Dopo i primi due anni presso il centro riabilitativo di Lonato, lo portano a casa a Collebeato dove continua a vivere con loro, assistito e curato. Hector, che era artigiano, lascia il lavoro e si prende cura a tempo pieno di quel figlio che non si risveglia ma che apre gli occhi e ti segue con lo sguardo, che non parla con la voce ma a suo modo forse capisce. Una decisione «ragionata» perché, spiega Hector, «era quello che andava fatto, e che mi sentivo di fare».

Lo fa ovviamente con l'aiuto di molte persone: amici, parenti, obiettori di coscienza, Caritas diocesana... Lo nutrono, inventando ricette speciali, lo fanno "passeggiare" in giardino, lo lavano, lo vestono. Non hanno «mai pensato all'idea di staccare la spina» perché «Ignazio ci dava la sensazione di percepire qualcosa».

Non si aspettavano che morisse anche se vivevano alla giornata, pronti ad ogni evenienza, anche al risveglio. «Abituarsi al vuoto
sarà dura – ha detto Hector – ma la vita è così. Va vissuta, non ragionata».

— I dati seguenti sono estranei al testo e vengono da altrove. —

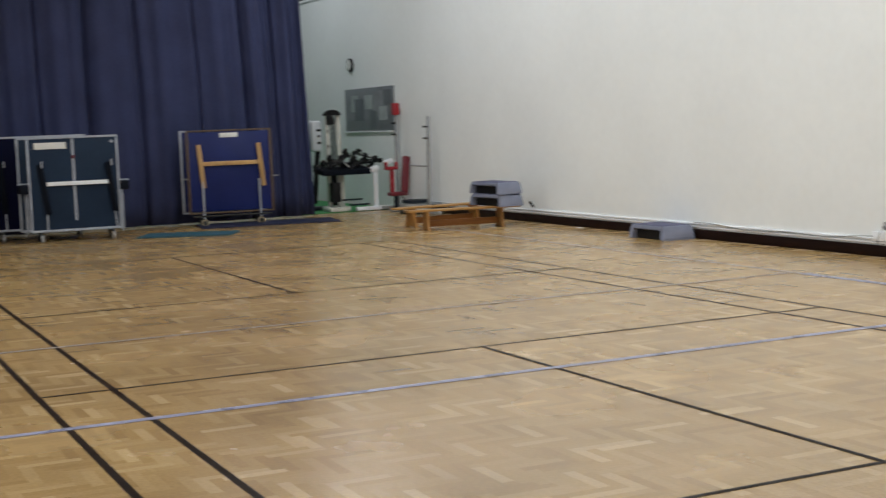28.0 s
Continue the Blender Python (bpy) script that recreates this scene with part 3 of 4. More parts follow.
for x, z, r, mt in ((-0.83, 0.33, 0.016, PAPER), (-0.235, 0.655, 0.008, PAPER)):
    plug = thing("wall_plug", "tiny plastic plug in the white wall", "wall plug", pose(x, WALL, z), "wall plugs")
    part("cap", rod(B(), (0, 0, 0), (0, -0.018, 0), r, r * 0.7), mt, plug)
    part("pin", rod(B(), (0, -0.016, 0), (0, -0.03, 0), r * 0.35), mt, plug)
stud = thing("post_stud", "small pale stud on the end post of the wall bars", "stud", pose(-0.925, WALL - 0.12, 1.765))
part("cap", rod(B(), (0, 0, 0), (0, -0.012, 0), 0.013, 0.009), PAPER, stud)
part("washer", rod(B(), (0, 0.002, 0), (0, -0.004, 0), 0.018), GREY_PLASTIC, stud)
bm = B()
box(bm, (0, 0, 0.006), (0.1, 0.06, 0.004), Euler((0.06, 0.05, 0.5)).to_matrix(), 0.001)
scrap = new("paper_scrap", mesh_of("paper_scrap", bm, PAPER))
scrap.matrix_world = pose(-13.05, 2.78, 0.002, 0, 0, 15)
tagged(scrap, "scrap of white paper on the parquet by the skirting", "paper")
loose = thing("loose_cable", "thin grey cable sagging along the white trunking", "cable", pose(-8.9, WALL, 0))
bm, span = B(), [Vector((-1.6 + 3.2 * k / 16, -0.034 - 0.008 * math.sin(k * 1.3), 0.205 - 0.035 * math.sin(math.pi * k / 16) + 0.012 * math.sin(k * 0.9))) for k in range(17)]
for a, b in zip(span, span[1:]):
    rod(bm, a, b, 0.006, seg=8)
part("sheath", bm, GREY_PLASTIC, loose)
for k in (2, 8, 14):
    part("clip", box(B(), (span[k].x, -0.02, span[k].z), (0.02, 0.04, 0.02), bevel=0.003), WHITE_TRIM, loose)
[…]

Il senso della vita e della sofferenza di Cito è stato l'amore che lo ha circondato, quello di Hector e Marina, quello degli amici
vecchi e nuovi, dei volontari, del mondo attorno a lui. L'amore – concreto, gratuito, non giudicante – ha scandito le giornate di Cito, ha scandito il tempo della sua famiglia. Per questo la storia di Ignacio è bella.